Appeals Courts Grapple With Issue of Access to Public Schools
Two federal appeals courts have handed down rulings in an unsettled area of law that is of growing concern to school administrators: the rights of students and teachers to use school facilities to express religious and political views.
In the first ruling of its kind, a panel of the U.S. Court of Appeals for the Third Circuit has held that the Congress intended to give high-school students the right to file lawsuits--a so-called private right of action--under the Equal Access Act of 1984 in order to force school officials to let them hold meetings on school grounds.
The Third Circuit judges, in a Nov. 7 ruling in Student Coalition for Peace v. Lower Merion (Pa.) School District Board of Directors, also held that the law applies to student-initiated groups involving nonstudents, provided that the nonstudents neither control nor regularly attend the groups' activities.
In the second case, a panel of the U.S. Court of Appeals for the Fifth Circuit upheld a Texas school district's rule that prohibits a teachers' union from holding meetings and recruiting members on school grounds during the school day and denies the group access to teachers' mailboxes and school bulletin boards.
But, added the Fifth Circuit panel in its Dec. 6 decision in Texas State Teachers Association v. Garland Independent School District, the school system cannot use the same rule to bar individual teachers from simply mentioning union affairs to one another during school hours or from leaving notes about union matters in one another's mailboxes.
Access to 'Public Forums'
Both cases decided by the appeals-court panels confront the same core question: Do student and teacher 4groups have constitutional or statutory rights of access to school property because the schools involved created "public forums" by granting such access to other groups?
The U.S. Supreme Court addressed the issue as it relates to teachers' unions in 1983 in Perry Education Association v. Perry Local Educators' Association. In that case, the Court upheld a labor contract that gave one teachers' union access to a school district's interschool mail system while denying such access to a rival union. School mail facilities, the Court said, represent a "limited open forum," access to which can be regulated by local school boards.

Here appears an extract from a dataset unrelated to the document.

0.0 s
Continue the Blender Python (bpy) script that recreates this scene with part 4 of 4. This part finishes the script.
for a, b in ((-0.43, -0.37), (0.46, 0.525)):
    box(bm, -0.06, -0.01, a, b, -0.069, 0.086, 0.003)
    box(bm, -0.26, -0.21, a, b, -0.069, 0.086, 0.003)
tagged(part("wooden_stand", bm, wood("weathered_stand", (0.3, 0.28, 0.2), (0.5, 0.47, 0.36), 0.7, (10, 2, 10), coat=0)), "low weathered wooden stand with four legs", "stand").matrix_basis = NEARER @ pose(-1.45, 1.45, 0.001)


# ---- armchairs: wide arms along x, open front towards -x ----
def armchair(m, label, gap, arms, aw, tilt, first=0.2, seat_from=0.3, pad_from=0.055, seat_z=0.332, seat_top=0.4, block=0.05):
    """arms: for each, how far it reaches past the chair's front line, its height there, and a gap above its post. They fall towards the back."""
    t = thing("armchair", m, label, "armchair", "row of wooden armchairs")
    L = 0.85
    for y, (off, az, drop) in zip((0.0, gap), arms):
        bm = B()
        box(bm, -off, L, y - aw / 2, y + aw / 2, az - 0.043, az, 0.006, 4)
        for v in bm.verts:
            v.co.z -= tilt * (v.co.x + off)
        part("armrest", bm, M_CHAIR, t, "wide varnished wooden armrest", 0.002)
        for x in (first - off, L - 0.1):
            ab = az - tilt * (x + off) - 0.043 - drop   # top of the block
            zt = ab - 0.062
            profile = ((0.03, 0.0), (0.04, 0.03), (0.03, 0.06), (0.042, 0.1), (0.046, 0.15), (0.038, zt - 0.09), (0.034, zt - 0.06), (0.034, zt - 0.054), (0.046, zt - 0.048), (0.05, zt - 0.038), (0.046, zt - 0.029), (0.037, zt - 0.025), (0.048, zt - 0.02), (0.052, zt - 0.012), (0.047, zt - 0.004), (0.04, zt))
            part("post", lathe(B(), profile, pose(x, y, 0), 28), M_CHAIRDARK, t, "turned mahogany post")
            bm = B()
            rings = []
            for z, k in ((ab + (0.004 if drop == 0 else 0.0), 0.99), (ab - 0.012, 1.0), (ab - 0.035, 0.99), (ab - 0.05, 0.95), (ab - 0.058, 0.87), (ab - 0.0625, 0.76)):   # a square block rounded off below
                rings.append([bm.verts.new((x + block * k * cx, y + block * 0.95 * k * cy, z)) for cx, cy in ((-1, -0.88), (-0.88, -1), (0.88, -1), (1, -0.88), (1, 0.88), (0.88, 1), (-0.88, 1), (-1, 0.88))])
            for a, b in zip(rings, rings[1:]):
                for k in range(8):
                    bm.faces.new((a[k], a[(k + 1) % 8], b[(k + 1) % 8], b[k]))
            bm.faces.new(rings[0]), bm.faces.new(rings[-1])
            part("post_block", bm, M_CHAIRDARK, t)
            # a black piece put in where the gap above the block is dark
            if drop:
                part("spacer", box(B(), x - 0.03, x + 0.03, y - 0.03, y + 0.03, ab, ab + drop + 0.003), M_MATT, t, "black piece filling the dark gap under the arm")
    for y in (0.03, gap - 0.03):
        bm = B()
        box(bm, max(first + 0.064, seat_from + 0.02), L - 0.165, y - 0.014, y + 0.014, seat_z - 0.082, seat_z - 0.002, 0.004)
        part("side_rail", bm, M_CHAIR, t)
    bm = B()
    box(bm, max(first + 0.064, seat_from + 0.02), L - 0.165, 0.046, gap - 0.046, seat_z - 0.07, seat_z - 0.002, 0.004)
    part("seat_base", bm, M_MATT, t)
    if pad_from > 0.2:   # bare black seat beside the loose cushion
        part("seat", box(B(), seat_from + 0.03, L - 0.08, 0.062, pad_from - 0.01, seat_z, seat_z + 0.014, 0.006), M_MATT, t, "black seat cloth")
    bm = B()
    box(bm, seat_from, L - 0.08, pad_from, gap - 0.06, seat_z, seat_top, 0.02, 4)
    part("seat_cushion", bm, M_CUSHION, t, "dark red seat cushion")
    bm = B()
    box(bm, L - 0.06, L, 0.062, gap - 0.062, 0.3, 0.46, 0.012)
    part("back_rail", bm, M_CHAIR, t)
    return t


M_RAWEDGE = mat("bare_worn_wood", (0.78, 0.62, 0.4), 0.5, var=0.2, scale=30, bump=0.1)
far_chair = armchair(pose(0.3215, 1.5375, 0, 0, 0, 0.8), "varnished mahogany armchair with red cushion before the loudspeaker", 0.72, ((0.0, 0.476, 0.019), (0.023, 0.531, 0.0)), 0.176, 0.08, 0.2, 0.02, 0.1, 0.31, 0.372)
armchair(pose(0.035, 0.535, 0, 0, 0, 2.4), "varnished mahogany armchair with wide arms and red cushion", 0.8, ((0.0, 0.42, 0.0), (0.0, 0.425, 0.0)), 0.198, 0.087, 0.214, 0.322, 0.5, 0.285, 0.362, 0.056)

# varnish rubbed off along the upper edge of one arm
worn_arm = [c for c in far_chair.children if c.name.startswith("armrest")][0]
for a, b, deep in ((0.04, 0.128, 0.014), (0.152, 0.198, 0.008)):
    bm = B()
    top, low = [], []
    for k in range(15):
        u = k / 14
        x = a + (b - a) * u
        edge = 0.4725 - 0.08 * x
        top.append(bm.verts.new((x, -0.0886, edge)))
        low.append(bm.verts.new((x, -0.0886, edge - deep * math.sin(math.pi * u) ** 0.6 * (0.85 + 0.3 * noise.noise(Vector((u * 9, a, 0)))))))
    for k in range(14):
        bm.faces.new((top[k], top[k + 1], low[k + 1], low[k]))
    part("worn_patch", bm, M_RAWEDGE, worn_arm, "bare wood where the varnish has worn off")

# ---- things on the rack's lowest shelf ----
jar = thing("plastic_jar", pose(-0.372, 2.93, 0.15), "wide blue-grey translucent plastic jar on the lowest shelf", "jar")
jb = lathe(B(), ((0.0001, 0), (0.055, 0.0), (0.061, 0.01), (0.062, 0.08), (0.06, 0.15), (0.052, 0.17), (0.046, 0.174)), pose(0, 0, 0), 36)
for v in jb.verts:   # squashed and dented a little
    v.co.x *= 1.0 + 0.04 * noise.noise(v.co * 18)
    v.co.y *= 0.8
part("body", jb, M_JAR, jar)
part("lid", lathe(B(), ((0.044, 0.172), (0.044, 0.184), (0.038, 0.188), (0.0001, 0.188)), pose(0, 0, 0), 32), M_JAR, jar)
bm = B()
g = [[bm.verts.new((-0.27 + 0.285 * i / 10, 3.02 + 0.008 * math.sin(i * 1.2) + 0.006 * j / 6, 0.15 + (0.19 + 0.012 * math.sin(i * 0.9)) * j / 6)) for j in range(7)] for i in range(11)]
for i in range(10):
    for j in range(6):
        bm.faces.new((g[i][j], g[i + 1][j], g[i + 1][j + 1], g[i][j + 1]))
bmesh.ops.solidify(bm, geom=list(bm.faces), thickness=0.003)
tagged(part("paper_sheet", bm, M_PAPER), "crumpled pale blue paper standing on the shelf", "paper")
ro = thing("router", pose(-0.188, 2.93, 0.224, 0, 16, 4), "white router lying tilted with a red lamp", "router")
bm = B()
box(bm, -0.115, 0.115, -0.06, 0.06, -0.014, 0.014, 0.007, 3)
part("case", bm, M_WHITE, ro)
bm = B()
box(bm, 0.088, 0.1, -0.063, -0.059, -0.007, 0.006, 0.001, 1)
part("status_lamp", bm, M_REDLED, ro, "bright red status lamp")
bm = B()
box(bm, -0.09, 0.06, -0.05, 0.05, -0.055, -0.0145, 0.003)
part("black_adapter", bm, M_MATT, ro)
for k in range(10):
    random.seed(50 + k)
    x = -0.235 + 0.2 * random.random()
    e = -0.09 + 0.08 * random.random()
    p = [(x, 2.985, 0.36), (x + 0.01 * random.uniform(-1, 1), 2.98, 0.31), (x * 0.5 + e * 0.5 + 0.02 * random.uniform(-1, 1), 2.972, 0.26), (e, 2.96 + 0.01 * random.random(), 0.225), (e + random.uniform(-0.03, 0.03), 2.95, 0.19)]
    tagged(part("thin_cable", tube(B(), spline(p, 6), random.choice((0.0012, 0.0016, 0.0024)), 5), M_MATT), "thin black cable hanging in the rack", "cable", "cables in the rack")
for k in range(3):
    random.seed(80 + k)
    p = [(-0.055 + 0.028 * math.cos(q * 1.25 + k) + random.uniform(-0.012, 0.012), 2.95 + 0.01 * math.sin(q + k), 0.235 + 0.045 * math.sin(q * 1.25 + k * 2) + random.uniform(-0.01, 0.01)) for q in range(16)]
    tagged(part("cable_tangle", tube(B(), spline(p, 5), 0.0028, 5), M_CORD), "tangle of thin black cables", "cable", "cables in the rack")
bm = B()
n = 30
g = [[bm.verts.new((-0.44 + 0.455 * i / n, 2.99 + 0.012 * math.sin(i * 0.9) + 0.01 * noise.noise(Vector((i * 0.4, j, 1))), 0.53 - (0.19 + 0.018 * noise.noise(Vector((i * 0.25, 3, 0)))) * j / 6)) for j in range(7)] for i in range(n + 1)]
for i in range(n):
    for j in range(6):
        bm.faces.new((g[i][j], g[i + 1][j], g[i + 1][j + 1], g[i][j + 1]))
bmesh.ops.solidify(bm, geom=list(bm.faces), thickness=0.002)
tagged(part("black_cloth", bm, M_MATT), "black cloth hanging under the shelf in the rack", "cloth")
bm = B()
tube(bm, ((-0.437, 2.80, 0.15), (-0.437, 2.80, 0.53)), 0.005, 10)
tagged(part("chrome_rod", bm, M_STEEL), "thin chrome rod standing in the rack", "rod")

This spring, the Court is expected to rule on the issue of student groups' access to school property in Bender v. Williamsport Area School District. In Bender--in which the Justices heard oral arguments last October--the Court has agreed to decide whether members of a student-initiated prayer group were denied religious freedom when school officials refused to let them meet in school facilities.
The Bender and Student Coalition for Peace cases were both decided by the Third Circuit court, but by different three-judge panels. In both cases, the judges ruled that the school officials' decisions not to grant the groups access to school property violated the students' First Amendment rights to freedom of speech. Both panels ruled that the school administrators had created limited open forums by permitting other student groups to meet on school grounds.
In Bender, however, the appeals court ruled that even though the Williamsport students' free-speech rights were violated, the school had to bar them from meeting on school grounds because to do otherwise would violate the First Amend8ment's prohibition against government establishment of religion.
The Student Coalition for Peace case began in early 1983 when the group--which includes a significant number of nonstudents--was denied permission by the principal of suburban Philadelphia's Lower Merion High School to use an athletic field for a peace fair. The principal based his decision on a school-district regulation that permits nonschool groups to use school property "for appropriate purposes," provided that the activity does not interfere with the school's educational program.
The peace group filed suit in federal district court, arguing that its members' rights to freedom of speech and association under the First and 14th Amendments had been violated. In September 1984, the district court ruled against the group, holding that the athletic field in question was not a public fourm.
The organization then asked for, and was denied, permission to amend its complaint to allege a violation of the federal Equal Access Act, which had been signed by President Reagan a month earlier. On appeal, the Third Circuit court sent the case back to the district court, instructing it to decide whether the new federal law had been violated.
The union case was brought against the Garland Independent School District by the Texas State Teachers Association and the Garland Education Association, both affiliates of the National Education Association.
The suit challenged the constitutionality of a school-board policy that prohibits all "employee organizations" from recruiting and meeting on school grounds during the school day. According to evidence entered in the case, the policy also prohibits the use of teachers' mailboxes for the dissemination of union-related information and can be interpreted as prohibiting teachers from privately discussing union matters in school during school hours.
In its decision, the Fifth Circuit panel held that tsta representatives had no constitutionally guaranteed right of access to the Garland schools and to teachers' mailboxes, because district officials had never taken actions that converted the school facilities into public forums. The appeals-court judges also ruled that the district's regulation had a legitimate and rational purpose--that of maximizing instructional time by limiting interruptions during the school day.
The court also ruled, however, that the district could not use the rule to prohibit teachers from discussing union business during nonclass hours. The district, according to the ruling, had not demonstrated that such conversations would result in substantial interference with the schools' educational mission. The judges followed the same rationale in overturning the part of the regulation that prohibited teachers from leaving union-related information in one another's mailboxes.